I believed you when you said:
One day they look at you and you look at them. And something happens.
I don’t know what it was and I don’t know why it happened. Maybe you just happened to look at me when my walls were down for that one nanosecond in time. But it woke something inside of me and it made me wish for things that I had stopped wishing for. It made me want things I had stopped wanting.
This happened to me too. It was so over powering, I think it scared me more than I had anticipated. There is more to the story of course, but the connection was brief and intense. I regret not getting the chance to know this person. There were so many foul ups and mishaps. You wouldn’t believe me if I told you. I would have settled for that special friendship too. I had forgotten what it was like to want to have someone know me that intensely but in the purest form.
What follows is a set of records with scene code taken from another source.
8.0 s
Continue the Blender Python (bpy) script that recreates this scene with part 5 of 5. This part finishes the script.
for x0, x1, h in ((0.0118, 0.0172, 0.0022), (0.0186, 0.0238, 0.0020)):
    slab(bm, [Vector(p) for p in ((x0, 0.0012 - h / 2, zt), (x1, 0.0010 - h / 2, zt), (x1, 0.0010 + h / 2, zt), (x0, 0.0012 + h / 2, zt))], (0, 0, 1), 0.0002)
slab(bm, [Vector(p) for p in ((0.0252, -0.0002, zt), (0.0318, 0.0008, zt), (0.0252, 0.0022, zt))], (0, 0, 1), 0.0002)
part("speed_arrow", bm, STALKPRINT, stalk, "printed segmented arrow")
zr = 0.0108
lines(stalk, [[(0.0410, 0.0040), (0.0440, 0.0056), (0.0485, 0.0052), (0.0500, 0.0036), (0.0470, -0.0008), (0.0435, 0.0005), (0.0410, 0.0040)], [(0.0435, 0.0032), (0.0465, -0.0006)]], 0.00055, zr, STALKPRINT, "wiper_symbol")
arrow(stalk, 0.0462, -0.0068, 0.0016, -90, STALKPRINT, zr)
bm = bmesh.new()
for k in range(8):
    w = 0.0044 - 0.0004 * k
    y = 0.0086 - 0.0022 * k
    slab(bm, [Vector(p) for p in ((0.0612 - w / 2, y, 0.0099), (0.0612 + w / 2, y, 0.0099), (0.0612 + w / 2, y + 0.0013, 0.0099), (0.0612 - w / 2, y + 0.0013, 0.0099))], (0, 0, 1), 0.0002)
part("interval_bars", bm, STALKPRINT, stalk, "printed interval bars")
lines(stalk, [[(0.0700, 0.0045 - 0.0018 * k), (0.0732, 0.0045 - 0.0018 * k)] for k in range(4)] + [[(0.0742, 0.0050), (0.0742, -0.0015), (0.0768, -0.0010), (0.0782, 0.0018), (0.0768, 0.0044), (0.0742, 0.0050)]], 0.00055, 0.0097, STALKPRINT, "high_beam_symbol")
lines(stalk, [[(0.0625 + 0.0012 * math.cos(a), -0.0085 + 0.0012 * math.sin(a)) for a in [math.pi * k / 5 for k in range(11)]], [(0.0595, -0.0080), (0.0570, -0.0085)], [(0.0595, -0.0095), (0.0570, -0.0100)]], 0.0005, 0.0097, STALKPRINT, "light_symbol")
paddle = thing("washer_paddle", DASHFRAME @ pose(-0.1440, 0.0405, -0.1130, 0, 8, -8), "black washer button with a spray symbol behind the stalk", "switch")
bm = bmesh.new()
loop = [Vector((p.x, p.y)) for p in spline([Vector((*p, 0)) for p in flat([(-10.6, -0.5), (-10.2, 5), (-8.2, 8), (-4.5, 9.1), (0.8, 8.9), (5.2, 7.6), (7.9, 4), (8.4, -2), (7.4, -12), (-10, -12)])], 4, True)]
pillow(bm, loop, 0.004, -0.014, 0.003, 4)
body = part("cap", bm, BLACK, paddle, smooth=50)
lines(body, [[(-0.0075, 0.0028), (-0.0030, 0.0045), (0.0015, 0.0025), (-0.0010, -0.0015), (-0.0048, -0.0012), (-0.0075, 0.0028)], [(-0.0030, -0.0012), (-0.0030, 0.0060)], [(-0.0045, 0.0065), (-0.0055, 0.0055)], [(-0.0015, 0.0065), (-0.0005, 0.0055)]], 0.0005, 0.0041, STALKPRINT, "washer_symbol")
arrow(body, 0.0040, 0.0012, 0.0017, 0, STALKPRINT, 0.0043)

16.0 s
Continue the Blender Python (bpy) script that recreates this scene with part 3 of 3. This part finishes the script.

And when I say the purest form, I mean- without the constraints of the norm. I think you have to have a deep soul to know what this feels like, but more importantly- when someone can see that far into you and you back to them- it’s a rare thing.
It’s like this person turned the light on inside me. I’ve been on this earth for a some time now, and this has only happened to me once.
And like you… I had to leave things alone. Not my first choice, but then again- I honestly wasn’t ready then. And neither were they. It was the only thing that made sense at the time. I had to get out of there.
If I ever come across this person again, I would do my best to get the words out and express myself properly.
I would want them to know that…I felt it too- whatever it was.
Take Care,
Angel
@Copperhead.
I wasn’t talking to you. I was talking to the Another Somebody as they were the only response when I wrote my response. But I still thank you for the kind words. Take care. All the best.
@CopperHeART…
oops. Sorry about the name. I didn’t realize I typed the wrong name until I hit post comment. But I really do appreciate your comment.